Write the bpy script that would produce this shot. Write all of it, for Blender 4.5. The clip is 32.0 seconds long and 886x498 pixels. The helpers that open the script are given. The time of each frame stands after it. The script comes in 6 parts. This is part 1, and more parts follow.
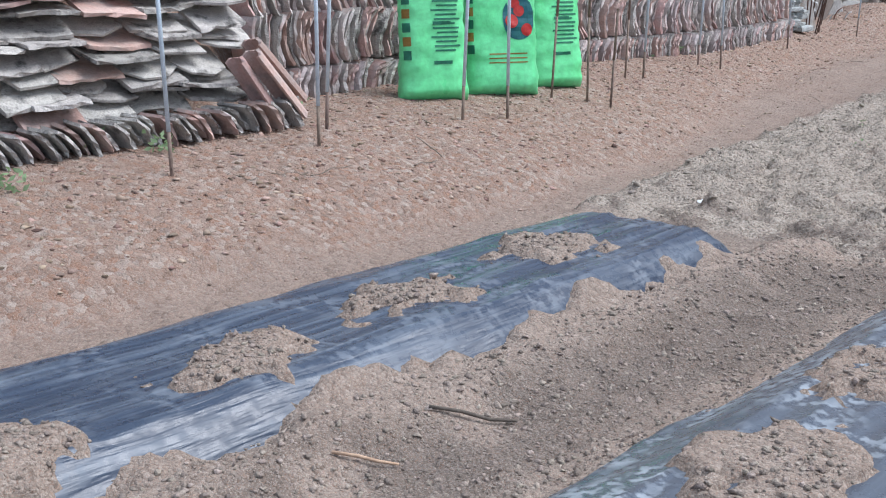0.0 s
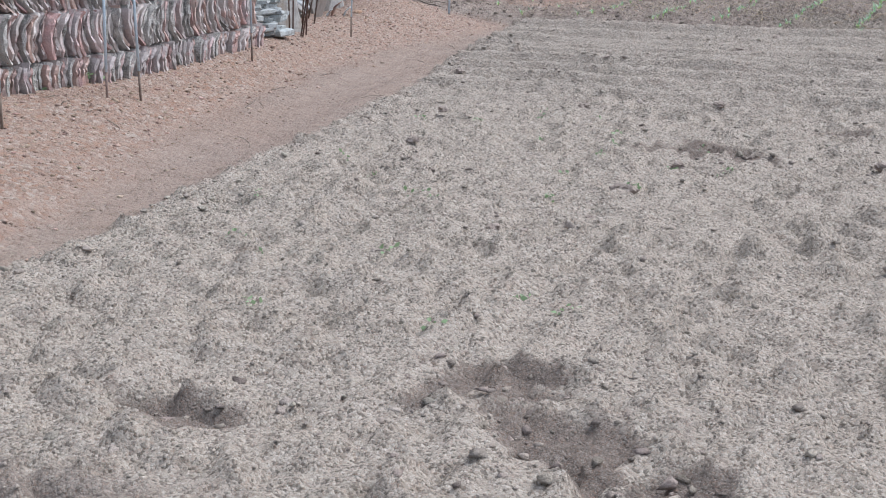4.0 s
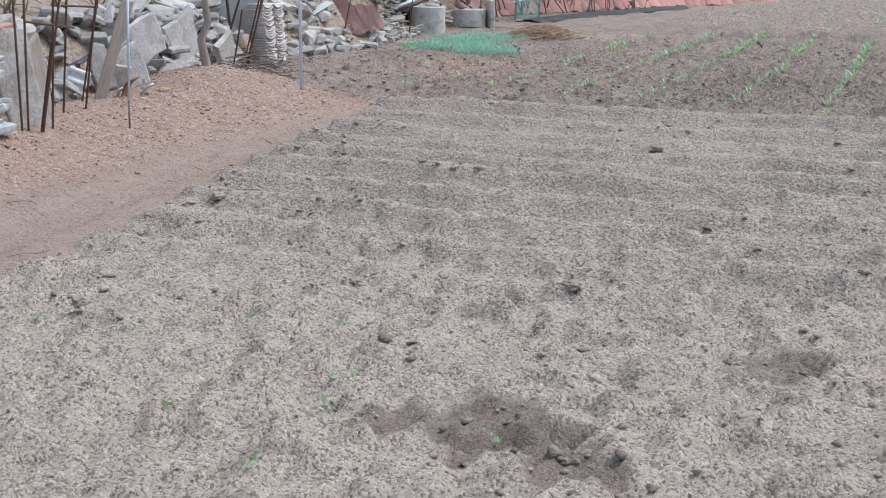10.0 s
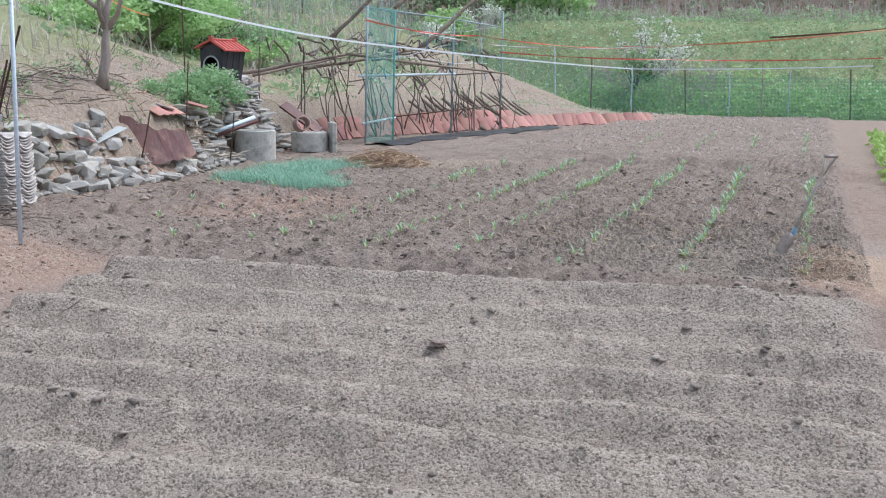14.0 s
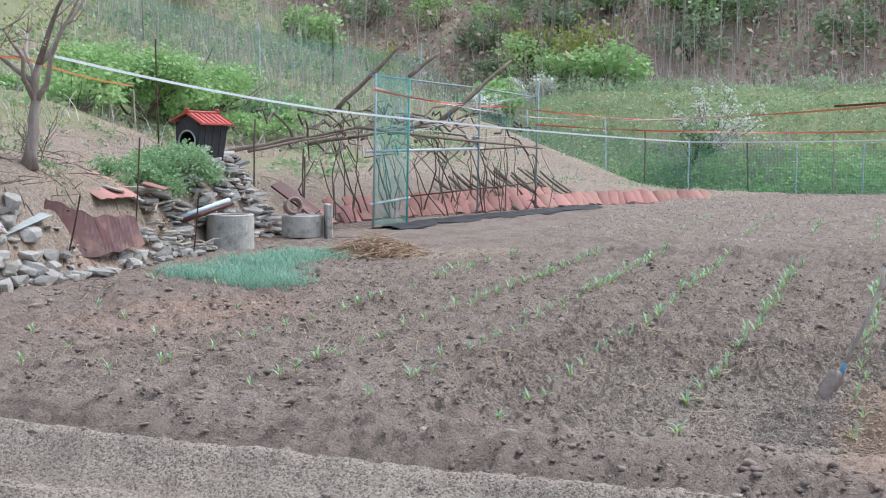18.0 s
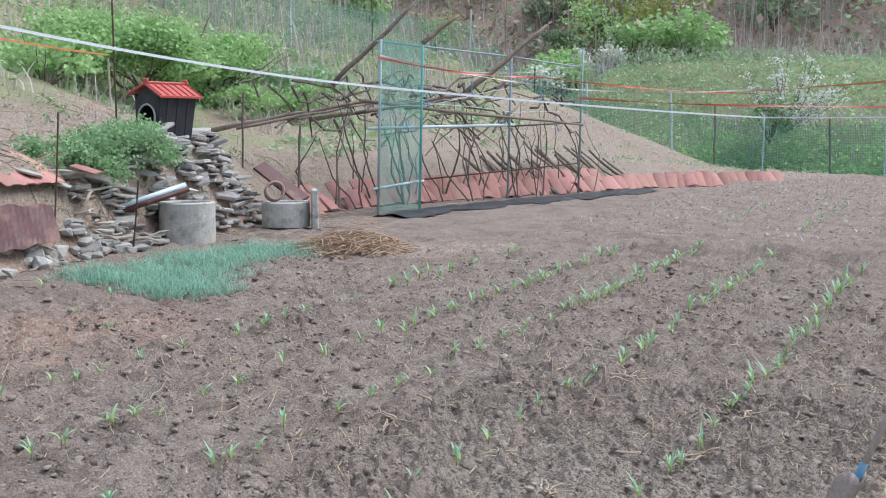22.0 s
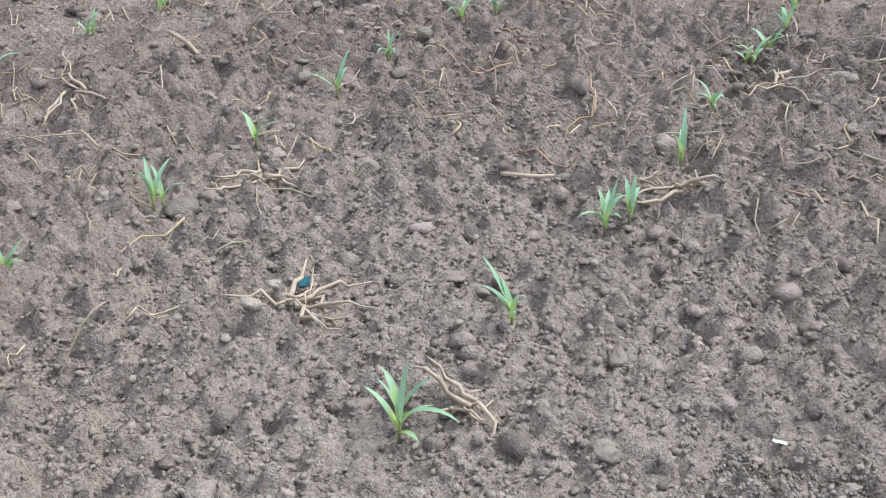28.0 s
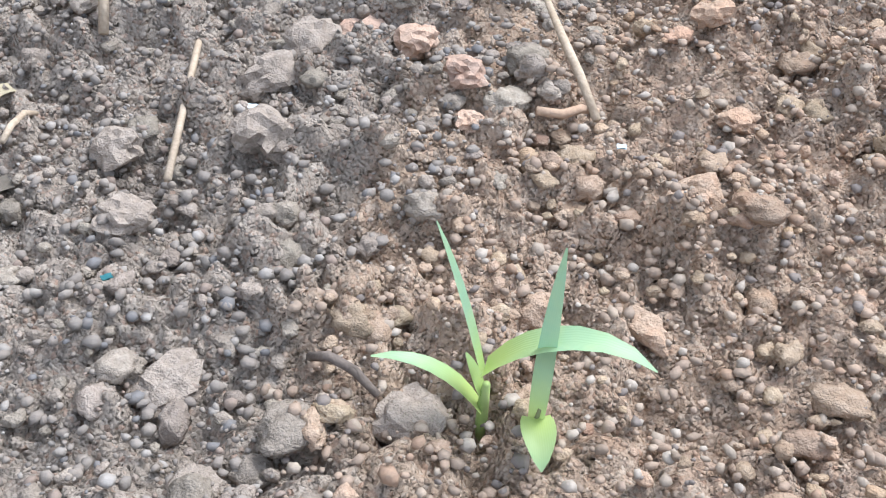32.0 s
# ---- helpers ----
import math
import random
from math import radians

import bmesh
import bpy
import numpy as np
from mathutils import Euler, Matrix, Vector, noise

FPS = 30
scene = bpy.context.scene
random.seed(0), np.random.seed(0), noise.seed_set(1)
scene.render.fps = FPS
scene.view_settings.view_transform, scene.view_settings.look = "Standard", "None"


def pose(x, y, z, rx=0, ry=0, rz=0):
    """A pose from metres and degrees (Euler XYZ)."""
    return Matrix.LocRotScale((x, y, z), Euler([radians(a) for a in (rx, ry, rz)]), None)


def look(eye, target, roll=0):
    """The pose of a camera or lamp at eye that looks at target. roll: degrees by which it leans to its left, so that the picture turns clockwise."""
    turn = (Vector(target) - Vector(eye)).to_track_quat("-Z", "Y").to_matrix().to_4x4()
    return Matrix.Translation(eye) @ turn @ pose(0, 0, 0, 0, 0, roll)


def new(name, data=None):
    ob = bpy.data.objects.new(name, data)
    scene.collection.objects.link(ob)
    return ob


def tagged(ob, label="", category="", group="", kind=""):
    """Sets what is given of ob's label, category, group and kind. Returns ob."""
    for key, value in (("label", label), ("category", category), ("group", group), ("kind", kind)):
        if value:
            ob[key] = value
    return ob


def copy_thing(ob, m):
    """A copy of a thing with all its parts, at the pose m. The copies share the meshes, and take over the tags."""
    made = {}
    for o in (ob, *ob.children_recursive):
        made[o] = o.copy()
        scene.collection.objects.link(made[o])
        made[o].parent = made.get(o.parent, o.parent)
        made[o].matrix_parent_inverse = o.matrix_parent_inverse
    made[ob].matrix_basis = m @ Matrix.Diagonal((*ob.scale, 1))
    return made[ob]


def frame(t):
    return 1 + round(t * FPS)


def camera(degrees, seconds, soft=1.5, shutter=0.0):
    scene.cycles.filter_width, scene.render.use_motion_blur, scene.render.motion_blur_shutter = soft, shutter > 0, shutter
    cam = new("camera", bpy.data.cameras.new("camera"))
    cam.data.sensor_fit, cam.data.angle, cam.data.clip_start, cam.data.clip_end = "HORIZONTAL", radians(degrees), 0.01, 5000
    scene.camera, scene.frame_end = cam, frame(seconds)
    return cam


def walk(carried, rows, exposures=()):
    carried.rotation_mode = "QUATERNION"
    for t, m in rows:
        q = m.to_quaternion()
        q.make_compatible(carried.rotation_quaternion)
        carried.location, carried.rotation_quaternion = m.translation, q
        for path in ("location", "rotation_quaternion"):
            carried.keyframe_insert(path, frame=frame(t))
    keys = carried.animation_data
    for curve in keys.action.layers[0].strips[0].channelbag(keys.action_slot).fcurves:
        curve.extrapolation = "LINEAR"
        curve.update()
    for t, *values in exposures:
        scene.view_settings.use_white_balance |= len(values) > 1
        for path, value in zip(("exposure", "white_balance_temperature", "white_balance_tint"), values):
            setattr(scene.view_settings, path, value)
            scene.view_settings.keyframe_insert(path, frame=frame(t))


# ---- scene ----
cam = camera(41.7, 32.0, 1.1)
EXPOSURE, KELVIN = 1.05, 5870.0
METRES, EYE, TILT, LEAN, TURN = 25.0, 1.52, -14.5, 0.3, 43.0
ROWS = [
    (0.0, 0.0, 0.0, 0.0, 0.0, 0.0, -0.0),
    (0.5, 0.0132, 0.0092, 0.0055, -2.09, -1.49, 0.58),
    (1.0, 0.0229, 0.0221, 0.0104, -4.5, -2.32, 1.18),
    (1.5, 0.0307, 0.0365, 0.0154, -7.29, -2.85, 1.8),
    (2.0, 0.0431, 0.047, 0.0199, -9.83, -3.05, 2.42),
    (2.5, 0.0553, 0.0584, 0.0244, -12.24, -2.95, 2.94),
    (3.0, 0.065, 0.0738, 0.0294, -14.9, -2.63, 3.54),
    (3.5, 0.0761, 0.0854, 0.0321, -17.36, -2.31, 4.11),
    (4.0, 0.0878, 0.0958, 0.0349, -19.08, -2.08, 4.52),
    (4.5, 0.0973, 0.1102, 0.0387, -20.51, -1.94, 4.84),
    (6.5, 0.1374, 0.161, 0.0513, -22.39, -1.7, 5.29),
    (7.0, 0.1502, 0.172, 0.0549, -21.35, -1.68, 5.03),
    (7.5, 0.1605, 0.1854, 0.058, -20.24, -1.6, 4.76),
    (8.0, 0.1706, 0.1974, 0.0619, -19.63, -1.23, 4.62),
    (8.5, 0.1844, 0.2083, 0.0655, -19.46, -0.78, 4.58),
    (9.0, 0.1955, 0.2228, 0.0685, -19.49, -0.42, 4.55),
    (9.5, 0.2048, 0.2364, 0.0722, -19.67, -0.12, 4.6),
    (10.0, 0.2187, 0.2447, 0.0744, -19.84, 0.09, 4.67),
    (10.5, 0.2307, 0.2549, 0.0764, -19.97, 0.39, 4.68),
    (11.0, 0.2404, 0.2679, 0.0805, -20.3, 1.16, 4.75),
    (11.5, 0.2543, 0.2777, 0.0836, -20.78, 2.15, 4.87),
    (12.0, 0.2677, 0.29, 0.0867, -21.38, 3.1, 4.99),
    (12.5, 0.2784, 0.3058, 0.0921, -22.25, 3.69, 5.21),
    (13.0, 0.2916, 0.3176, 0.0953, -23.21, 4.17, 5.45),
    (13.5, 0.3079, 0.33, 0.0999, -23.9, 4.64, 5.6),
    (14.0, 0.3202, 0.3461, 0.1046, -24.59, 5.13, 5.76),
    (14.5, 0.334, 0.3587, 0.108, -25.11, 5.66, 5.94),
    (16.5, 0.389, 0.4088, 0.1234, -23.31, 7.49, 5.61),
    (17.0, 0.4007, 0.4218, 0.1274, -22.42, 8.25, 5.39),
    (17.5, 0.4147, 0.4328, 0.1299, -21.69, 8.77, 5.27),
    (18.0, 0.4282, 0.4444, 0.1341, -20.81, 9.0, 5.02),
    (18.5, 0.4401, 0.46, 0.1387, -20.16, 9.12, 4.83),
    (19.0, 0.4556, 0.47, 0.1417, -19.76, 9.23, 4.76),
    (19.5, 0.4707, 0.4814, 0.1453, -19.32, 9.18, 4.65),
    (20.0, 0.4806, 0.4969, 0.1488, -18.86, 9.01, 4.53),
    (20.5, 0.4958, 0.5076, 0.1517, -18.18, 8.77, 4.37),
    (21.0, 0.5121, 0.5188, 0.1548, -17.37, 8.4, 4.17),
    (21.5, 0.5235, 0.5327, 0.1587, -16.83, 8.15, 4.01),
    (22.0, 0.5369, 0.5422, 0.161, -16.19, 8.19, 3.86),
    (22.5, 0.5498, 0.5522, 0.1639, -15.16, 8.29, 3.6),
    (23.0, 0.5569, 0.5673, 0.1669, -13.96, 8.46, 3.24),
    (23.5, 0.5669, 0.5791, 0.1692, -12.47, 8.53, 2.89),
    (24.0, 0.5807, 0.5919, 0.1712, -10.92, 7.85, 2.51),
    (24.5, 0.5876, 0.6089, 0.1724, -9.86, 6.29, 2.32),
    (26.5, 0.6166, 0.6517, 0.1753, -11.09, -2.53, 2.21),
    (27.0, 0.6201, 0.6607, 0.1734, -12.79, -5.86, 2.56),
    (27.5, 0.6184, 0.6709, 0.1726, -13.93, -9.37, 2.82),
    (28.0, 0.6171, 0.6793, 0.1714, -15.21, -12.48, 3.26),
    (28.5, 0.623, 0.6803, 0.1694, -17.52, -15.2, 3.57),
    (29.0, 0.6297, 0.6813, 0.1611, -20.22, -17.61, 4.14),
    (29.5, 0.6346, 0.6852, 0.153, -22.89, -19.76, 4.7),
    (30.0, 0.6377, 0.6895, 0.1482, -25.25, -21.48, 5.14),
    (30.5, 0.6395, 0.6923, 0.1452, -27.24, -23.22, 5.45),
    (31.0, 0.6409, 0.6933, 0.1427, -29.23, -25.31, 5.8),
    (31.5, 0.6414, 0.6934, 0.1415, -31.48, -27.47, 6.23),
    (32.0, 0.6408, 0.6938, 0.1413, -33.86, -29.42, 6.59),
]
walk(cam, [(t, pose(0, 0, EYE, TILT, LEAN, TURN) @ pose(METRES * x, METRES * y, METRES * z, 90 + pitch, roll, yaw)) for t, x, y, z, yaw, pitch, roll in ROWS], [(0.0, EXPOSURE, KELVIN, 10.0), (20.0, EXPOSURE, KELVIN, 10.0), (26.0, EXPOSURE + 0.05, KELVIN, 10.0), (28.0, EXPOSURE + 0.15, KELVIN, 10.0), (30.0, EXPOSURE + 0.42, KELVIN + 40, 10.0), (32.0, EXPOSURE + 0.42, KELVIN + 40, 10.0)])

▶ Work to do
Find how many lines in the material hold the word "random" and state that number alone.

▶ Problem solution
2